Un viento recio (por JR Flecha)

Tres festividades marcan el ritmo del tiempo pascual como para desgranar las riquezas del misterio fundamental de nuestra fe: La resurrección de Cristo, su Ascensión a los cielos y la venida del Espíritu Santo. En esta solemnidad de Pentecostés leemos el texto del libro de los Hechos de los Apóstoles (Hch 2, 1-11).

Tras leer este texto admirable, solemos subrayar los tres hechos que en él se exponen: la venida del Espíritu Santo sobre los Apóstoles, reunidos junto a María la Madre de Jesús. El valor que el Espíritu infunde en los seguidores de Jesús. La comprensión universal del mensaje por parte de los peregrinos que hablan diversas lenguas.

Con todo, deberíamos prestar más atención a ese detalle inicial, que resume la causa de todos los hechos: “De repente, un ruido del cielo, como de un viento recio, resonó en toda la casa donde se encontraban”. Toda la vida de la comunidad cristiana, entonces y ahora, está motivada por la iniciativa de Dios: el ruido del cielo. Esa iniciativa recuerda el capítulo inicial de la Biblia y anuncia una nueva creación: el soplo del viento. El Espíritu de Dios libera a los discípulos de su encierro y conmueve las estructuras: la casa donde se encuentran.

EL PERDÓN DE LOS PECADOS

El evangelio que se proclama en esta fiesta de Pentecostés nos remite una vez más al primer día de la semana, es decir al día de la resurrección de Cristo (Jn 20, 19-23). Vemos de nuevo a los discípulos, reunidos en una casa, con las puertas cerradas, por miedo a los judíos. Pero de pronto llega Jesús. El inesperado. El muerto vivo.

No les reprende por haberlo abandonado en el Huerto de los Olivos. Al contrario, les concedes tres dones. El don de la paz como saludo, como don gratuito y como responsabilidad perenne. El don de sus llagas, es decir la certeza de su victoria sobre la muerte. Y el don de su Espíritu, que es Espíritu de perdón.

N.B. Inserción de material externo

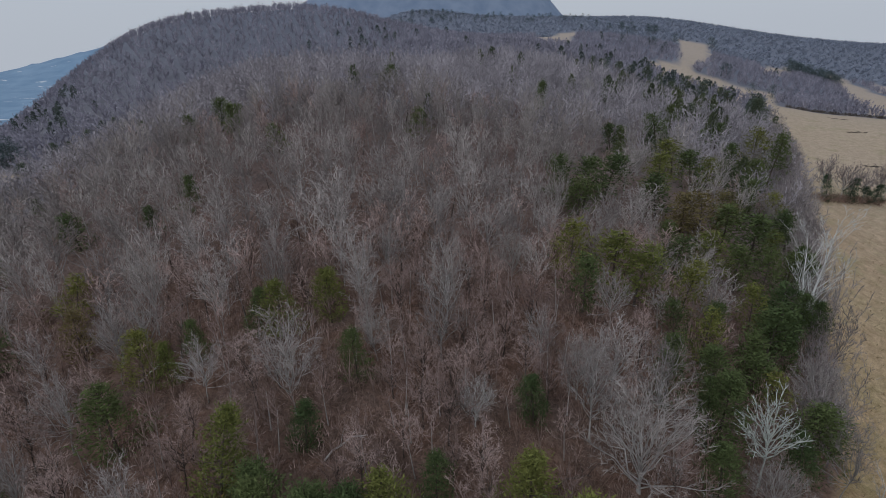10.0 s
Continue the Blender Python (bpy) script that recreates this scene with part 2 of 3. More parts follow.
# haze over the farther woods is mixed into these two twig colours
WOODS_FAR_HAZED = wood_stuff("haze_tinted_woods", (0.262, 0.252, 0.302), (0.415, 0.39, 0.447), 0.06, single=False, vary=0.08)
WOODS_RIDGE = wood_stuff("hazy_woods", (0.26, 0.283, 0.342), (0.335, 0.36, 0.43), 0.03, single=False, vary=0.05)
# distant evergreens carry their haze in the colour too
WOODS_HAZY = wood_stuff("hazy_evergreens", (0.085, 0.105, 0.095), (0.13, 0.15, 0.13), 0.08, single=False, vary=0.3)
WOODS_GREEN = wood_stuff("evergreen_woods", (0.1, 0.124, 0.074), (0.158, 0.175, 0.094), 0.08, single=False, vary=0.45)
BRUSH = wood_stuff("brush_twigs", (0.19, 0.125, 0.092), (0.35, 0.252, 0.2), 0.3, single=False)
BRUSH_DARK = wood_stuff("dark_brush_twigs", (0.10, 0.085, 0.07), (0.20, 0.17, 0.15), 0.3, single=False)
BRUSH_PINK = wood_stuff("young_twigs", (0.21, 0.142, 0.116), (0.44, 0.325, 0.282), 0.3, single=False)
BRUSH_BROWN = wood_stuff("brown_brush_twigs", (0.31, 0.225, 0.165), (0.54, 0.425, 0.335), 0.3, single=False)
BRUSH_MAUVE = wood_stuff("mauve_brush_twigs", (0.25, 0.215, 0.215), (0.41, 0.36, 0.355), 0.3, single=False)
STRAW = wood_stuff("dry_grass", (0.36, 0.27, 0.16), (0.54, 0.44, 0.28), 0.5, single=False, vary=0.3)
STONE = wood_stuff("pale_stone", (0.40, 0.38, 0.36), (0.5, 0.48, 0.46), 3.0)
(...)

Esos dones son los que hacen la Iglesia.

“Recibid el Espíritu Santo; a quienes perdonéis los pecados, les quedan perdonados, a quienes se los retengáis, les quedan retenidos”. Sólo el que perdonó a quienes lo abandonaron podía confiarles el don sagrado de perdonar a los demás. No podríamos perdonar, si no hubiéramos recibido del Señor su propio Espíritu. El Espíritu de la reconciliación.

LA CONFESIÓN DE LA FE

En esta fiesta de Pentecostés importa también recoger el mensaje de San Pablo a los fieles de Corinto: “Nadie puede decir ‘Jesús es Señor’ si no es bajo la acción del Espíritu Santo” (1 Cor 12, 3). Es más que una tesis académica. Es más que una afirmación discutible. Es un mensaje que suena a confesión personal. Pablo sabe por experiencia lo que dice.

• “Jesús es Señor”. Ésa es la clave de nuestra fe cristiana. También los no creyentes pueden conocer a Jesús. Es más, muchos pueden reconocerlo como un maestro, como un asceta o como un místico. También como un benefactor social. Para confesarlo como el Mesías y el Señor hace falta el don de la fe.

• “La acción del Espíritu Santo”. Sería una arrogancia y una blasfemia arrogarse uno mismo el mérito de haber llegado a la fe o de haberla conservado fielmente. El don de la fe nos es concedido por el Espíritu Santo. El Espíritu de Dios nos lleva a la verdad y nos guía en el amor. Gracias al Espíritu podemos confesar a Jesús como Señor y Salvador.